Naitonal Bestseller, more than 3 million copies sold, the parenting bible. These are just a few titles this book received and it has proved that it deserves.
在最开始,作者贴心的附上了”如何阅读本书”,并建议读者先通过漫画对全书有一个大致的了解。我也是按照他们的建议去做的,不出一会儿便被深深吸引。图画画的没什么出彩,却能用简短的文字生动的表述出她们的观点。
At the beginning of the book, authors suggested the way that they believed is approperiate for reading the book--- getting a rough idea about the book by looking at the illustrations. I did follow their suggestion and it turned out that, with just a few words for each illustration, it is really attractive.
“天呢,这个我从没想过” “这个好有道理啊”贯穿了我的整个阅读过程。随意举个例子,各位家长可曾想过,孩子们的感受和他们行为之间的关系?你有试着了解和换位思考过他们的感受吗?为什么孩子越发不想跟你交流,真的是长大了就不爱跟父母聊天了这么简单?
"wow, I have never thought about this." "yes, it does make sense." these kind of feelings appeared from time to time during the whole reading process. I will just give you guys several easy examples: have you ever thought about the relation between a kid's action and his feeling? why your kid does not want to have a deep conversation with you anymore? Is it just that as they becoming older, they simply do not want to share their thought with you?
这些问题书中并没有一笔一划给你写出答案,而是通过多年两位作者所见所闻,列举真实案例,经过专业分析思考并验证后,把不同处理方式处理的结果告诉你。毕竟,相处时需要技巧,更需要时间。每个孩子都有着自己独特的性格,相处方式自然不能完全一样,这需要父母针对自己孩子的特性,结合理论与实践摸索出最恰当的相处方式。
well, there are no direct answers to these questions in the book. After all, every kid is unique and the parent should combine professional theories and reality together to find the most approperiate way for your kid. But, it does list many cases they got from parents during their career and these cases do provoke your thought, very deeply.

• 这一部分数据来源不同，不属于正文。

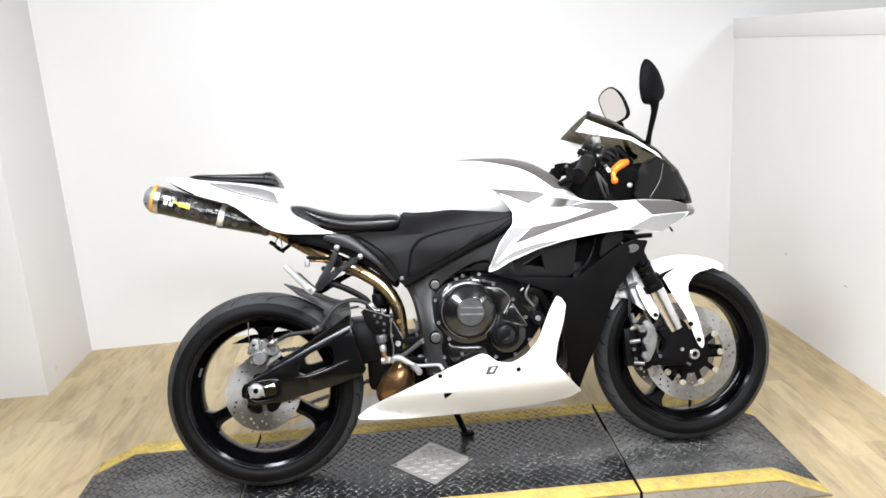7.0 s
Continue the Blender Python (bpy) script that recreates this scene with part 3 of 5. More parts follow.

或许你会质疑因文化差异带来的相处差异,进而认为老美所提供的相处技巧不适用于中国孩子。但是亲爱的父母,无论是中国还是外国,与孩子相处最重要也是通用的一点请不要忘记,平等互爱、互相尊重。更何况,无论身处地球的哪个角落,无论肤色与人种,父母们都在尽最大的努力,把最美好的给孩子。既然如此,那么所谓的文化差异便会无限缩小,微乎其微。
You may say that culture difference will cause huge differences between the way to get along, and believed suggestions raised by US people are not suitable for Chinese children. However, what you should always remember is the basic rule of getting along: being equal and respective, even if and especially when you are the parent. Also, parents, regardless of the country they come from and races, have one huge thing in common : they all try their best and are devoted to give the best to their children. Because of this, the culture difference is so tiny that can be neglacted when talking about how to love your child.
不要再将自动升级为父母作为理所当然,读完此书你会猛然发现,你所认为的理所当然,真的很可笑。请用正确的方式爱孩子!
Please, do not treat becoming parents after giving birth to your baby as natural. Cuz here, natural shares the same meaning as rediculous! Please rethink about your reaction and use the appropriate way to treat your child and show your love to them.
此书已翻译成了20多种语言,在读完中文翻译版后,我又阅读了英文原版。虽然中文翻译的已近乎完美,作者的精髓液都保留了下来。但不得不说,原版依旧完胜,在语言、情绪和信息传达方面,都完胜。有能力阅读英语的家长,斯诺姑娘强烈建议读原版,可以慢慢读,慢慢品。
另外,欢迎家长朋友与斯诺一起阅读并讨论此书。
老规矩,本文的中英文依旧由斯诺姑娘独自撰写及翻译。有不妥之处欢迎指正。